While it’s tempting to just get up on our high horses and deliver a lecture about what we as parents think our kids should have done, that’s probably not the most effective way to reach them. Instead, Jason suggests a ‘high-five’ method for taking your child through that post-decision discussion in a way that will help them learn from it. It involves five steps or questions to ask your child, one for each digit on your hand. They are:

What happened?
How did your choice impact you in a way that wasn’t great?
How did your choice impact others in a way that wasn’t great?

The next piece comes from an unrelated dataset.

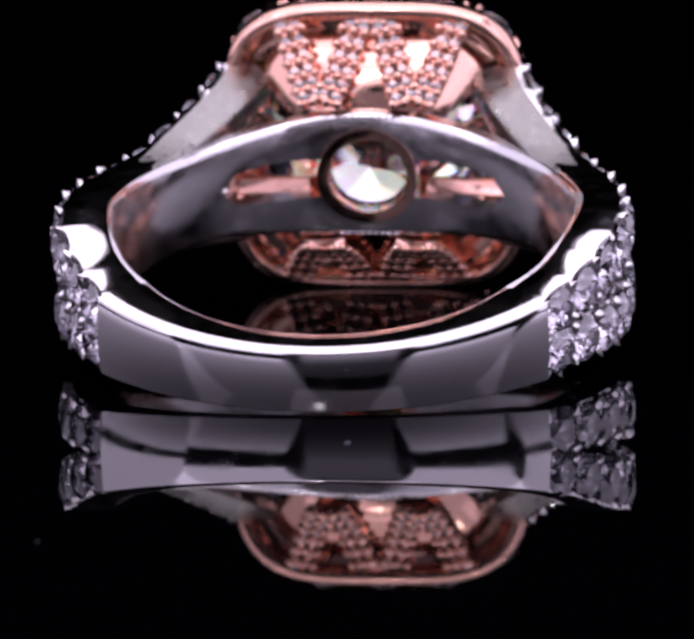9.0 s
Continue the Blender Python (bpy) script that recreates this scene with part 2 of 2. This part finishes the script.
def strand(sx, sz, stone, bead, point):
    """One pave strand of a shoulder, with its stones and bead claws."""
    rows = spline(SHOULDER, 8)
    rows[:, 0] *= sx
    rows[:, 4] *= sx
    rows[:, 2] *= sz
    count = 12
    step = 1 / (count + 0.15)
    rings = []
    fine = along(rows, count * 12 + 1, 0, 1)
    for i, (x, y, z, hw, xi, yi) in enumerate(fine):
        n = Vector((x - xi, y - yi))
        n.normalize()
        # the edges are cut down in a curve beside every stone
        u = abs(((i / (count * 12) / step - 0.55) + 0.5) % 1 * 2 - 1)
        hwi = hw * (1 - 0.32 * max(0, i / (count * 12) - 0.68) / 0.32)
        cut = 0.13 + 0.17 * (1 - u ** 2.2)
        prof = [(0.9, -0.1), (0.9, 0.1), (cut + 0.16, 0.74), (cut, 0.84), (cut + 0.02, 0.96), (cut + 0.12, 1.0)]
        back = [(-cut - 0.12, -1.0), (-cut - 0.02, -0.96), (-cut, -0.84), (-cut - 0.16, -0.74)]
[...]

What could you do differently next time?
How can we make that idea even better?
‘Number one (the first finger) involves just finding out what happened,’ Jason says. ‘This doesn’t have to include the details, just the main idea. Then, the next finger and next thing to ask is, “How did this choice impact you (the child) in a way that wasn’t great?” Rather than asking about the consequences, just ask how it wasn’t good for them. Then, the next thing we ask is, “How did this choice impact other people?” What we want our children to do is understand that their decisions not only impact them, but other people as well. This can be a great thing, because a great choice makes a great impact. But, we also need them to make the connection between the action and the results, on themselves and others. This line of questioning shifts us into solution mode, ready for the next question, “What could you do differently next time?” You can make suggestions to help them, but avoid making statements,’ Jason says. ‘Then, the final step is to refine the ideas they come up with and encourage them to take them one step further. You do this by asking, “How can we make that idea even better?” This helps them turn it into something realistic that will provide the best outcome.’

As your child practices responding to these questions, they’ll get better at automating the process of thinking ahead to the best outcome and (hopefully, eventually!) just working towards that.